As rural communities across Australia are confronted with potentially serious plague locust incursions, Meat & Livestock Australia highlights the need for farmers to exercise responsible pesticide risk management practises.

Many chemical control options available for use against locusts will require grain and livestock producers to adhere to strict withholding periods (WHPs) and export intervals (EIs).

Meat & Livestock Australia’s Manager of Production Integrity and Assurance, Patrick Hutchinson, says that it is important livestock exporters focus on the bigger picture and institute sound pesticide risk management procedures.

"It is critical to carry out best-practice management to protect our agricultural industries as a whole," he says.

This extends beyond the choice of chemicals used in pesticide spraying, he notes, and encompasses sound and accurate record keeping.

Mr Hutchinson explains that " grain and livestock producers need to ensure they are vigilant in filling out their vendor declaration forms when selling any feed grain or oilseeds, fodder or moving or selling livestock that may have been affected by locust control chemicals."

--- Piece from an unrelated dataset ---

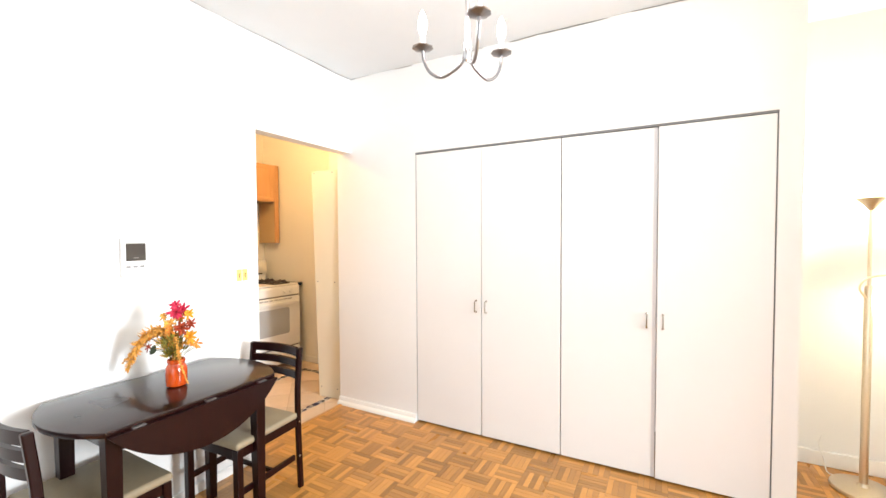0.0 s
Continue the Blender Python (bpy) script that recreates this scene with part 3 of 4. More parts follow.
part("drawer", box(-1.352, -1.308, Y0 + 0.001, Y1 - 0.001, 0.062, 0.2235, 0.010, 3), M_WHITE, st, "", True)
for y in (Y0 + 0.05, Y1 - 0.05):
    part("foot", lathe([(0.018, 0), (0.018, 0.012), (0.010, 0.014), (0.010, 0.062)], (-1.375, y, 0.0), 14), M_BLACK, st, "black levelling foot")
    part("foot", lathe([(0.018, 0), (0.018, 0.012), (0.010, 0.014), (0.010, 0.062)], (-1.90, y, 0.0), 14), M_BLACK, st)

# back guard with clock
bm = bmesh.new()
prof = [(-1.955, 0.900), (-1.906, 0.900), (-1.906, 0.990), (-1.880, 1.006), (-1.874, 1.020), (-1.888, 1.135), (-1.900, 1.152), (-1.955, 1.152)]
rows = [[bm.verts.new((x, y, z)) for x, z in prof] for y in (Y0 - 0.011, Y1 + 0.002)]
for k in range(len(prof)):
    bm.faces.new((rows[0][k], rows[0][(k + 1) % len(prof)], rows[1][(k + 1) % len(prof)], rows[1][k]))
bm.faces.new(rows[0])
bm.faces.new(rows[1])
bmesh.ops.bevel(bm, geom=[e for e in bm.edges if abs(e.verts[0].co.y - e.verts[1].co.y) < 1e-6], offset=0.006, segments=2, affect="EDGES", profile=0.5)
bg = part("back_guard", bm, M_WHITE, st, "", True)
part("guard_slot", box(-1.905, -1.890, Y0 + 0.045, Y1 - 0.055, 0.986, 0.997), M_BLACK, bg, "black vent slot")
CT = Matrix.Translation((-1.8822, 0, 1.088)) @ Matrix.Rotation(radians(-7), 4, "Y") @ Matrix.Translation((0, 0, -1.088))
part("clock_window", moved(box(-0.001, 0.0015, 0.188, 0.232, 1.078, 1.100), CT), M_SCREEN, bg, "dark clock window")
DIG = {"2": "abged", "4": "fgbc", "1": "bc"}
SEG = {"a": (0, 1, 1, 1), "b": (1, 0.5, 1, 1), "c": (1, 0, 1, 0.5), "d": (0, 0, 1, 0), "e": (0, 0, 0, 0.5), "f": (0, 0.5, 0, 1), "g": (0, 0.5, 1, 0.5)}
dg = bmesh.new()
for i, ch in enumerate("241"):
    for s in DIG[ch]:
        a, b, c, d = SEG[s]
        oy = 0.195 + 0.0115 * i
        box(0.0016, 0.0022, oy + 0.006 * a - 0.0008, oy + 0.006 * c + 0.0008, 1.0825 + 0.012 * b - 0.0008, 1.0825 + 0.012 * d + 0.0008, bm=dg)
part("clock_digits", moved(dg, CT), M_CLOCK, bg, "green lit digits")
for k in range(3):
    part("button", moved(box(-0.001, 0.002, 0.2985, 0.3075, 1.070 + 0.019 * k, 1.0785 + 0.019 * k, 0.001, 1), CT), M_BLACK, bg, "tiny dark button")
tk = part("oven_dial", moved(lathe([(0.026, 0), (0.026, 0.004), (0.020, 0.007), (0.018, 0.022), (0.0005, 0.024)], (0, 0.362, 1.084), 22, m=FACE_X), CT), M_WHITE, bg, "round white oven dial", True)
part("guard_screw", moved(lathe([(0.003, 0), (0.003, 0.0015), (0.0005, 0.002)], (0, -0.075, 1.06), 8, m=FACE_X), CT), M_GREY, bg)

# grates: a dark dished plate, two burners and raised fingers each
for a0 in (-0.052, 0.333):
    a1 = a0 + 0.203
    x0, x1, yc = -1.775, -1.340, a0 + 0.1015
    g = part("grate", prism(rounded(x0, x1, a0, a1, 0.014, 3), 0.9145, 0.921, 0.002), M_IRON, st, "cast iron burner grate")
    rim = bmesh.new()
    for aa in (a0 + 0.004, a1 - 0.004):
        box(x0 + 0.01, x1 - 0.01, aa - 0.004, aa + 0.004, 0.9212, 0.929, 0.002, 1, bm=rim)
    for xx in (x0 + 0.005, x1 - 0.005):
        box(xx - 0.004, xx + 0.004, a0 + 0.01, a1 - 0.01, 0.9212, 0.929, 0.002, 1, bm=rim)
    part("grate_rim", rim, M_IRON, g)
    for xc in (x0 + 0.112, x1 - 0.112):
        part("burner", lathe([(0.046, 0), (0.044, 0.006), (0.030, 0.010), (0.030, 0.016), (0.026, 0.019), (0.0005, 0.019)], (xc, yc, 0.9212), 22), M_IRON, g, "round burner cap", True)
        for k in range(8):
            an = radians(22.5 + 45 * k)
            ca, sa = math.cos(an), math.sin(an)
            r1 = min(0.100 / max(abs(ca), 1e-6), 0.094 / max(abs(sa), 1e-6), 0.115)
            pts = [(xc + r * ca, yc + r * sa, z) for r, z in ((0.006, 0.938), (0.030, 0.940), (0.060, 0.943), (r1 * 0.97, 0.947), (r1, 0.943), (r1, 0.925))]
            fg = tube(pts, 0.0048, 6)
            tube([(xc + r * ca, yc + r * sa, z) for r, z in ((r1 - 0.002, 0.926), (r1 * 0.72, 0.932), (r1 * 0.45, 0.9395))], 0.0042, 6, bm=fg)
            part("finger", fg, M_IRON, g)

st.matrix_basis = Matrix.Translation((-1.90, 0.265, 0)) @ Matrix.Rotation(radians(-2.5), 4, "Z") @ Matrix.Translation((0.25, 0, 0))

# quilted brown metal splash panel over the stove
A0, A1, B0, B1 = -0.045, 0.556, 1.316, 1.768


def clip(poly, value, axis, sign):
    """Cuts a flat outline along a straight line."""
    out = []
    for i, p in enumerate(poly):
        q = poly[(i + 1) % len(poly)]
        a, b = sign * (p[axis] - value), sign * (q[axis] - value)
        if a >= 0:
            out.append(p)
        if (a >= 0) != (b >= 0):
            t = a / (a - b)
            out.append((p[0] + t * (q[0] - p[0]), p[1] + t * (q[1] - p[1])))
    return out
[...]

Livestock can be exposed to pesticides by:

  • direct overspraying
  • grazing pastures or crops that have been sprayed or onto which spray has drifted; and
  • consuming fodder such as hay, silage or grain that has been sprayed directly or exposed to spray drift.
To exercise best-practice pesticide risk management, Mr Hutchinson recommends that regardless of which chemicals are used, farmers should always check and observe the relevant withholding periods (WHPs) and export intervals (EIs).

Records of any pesticide spraying activities should also be kept, he says, and appropriate vendor declarations should be correctly and accurately filled when selling stock or supplying feed to other producers.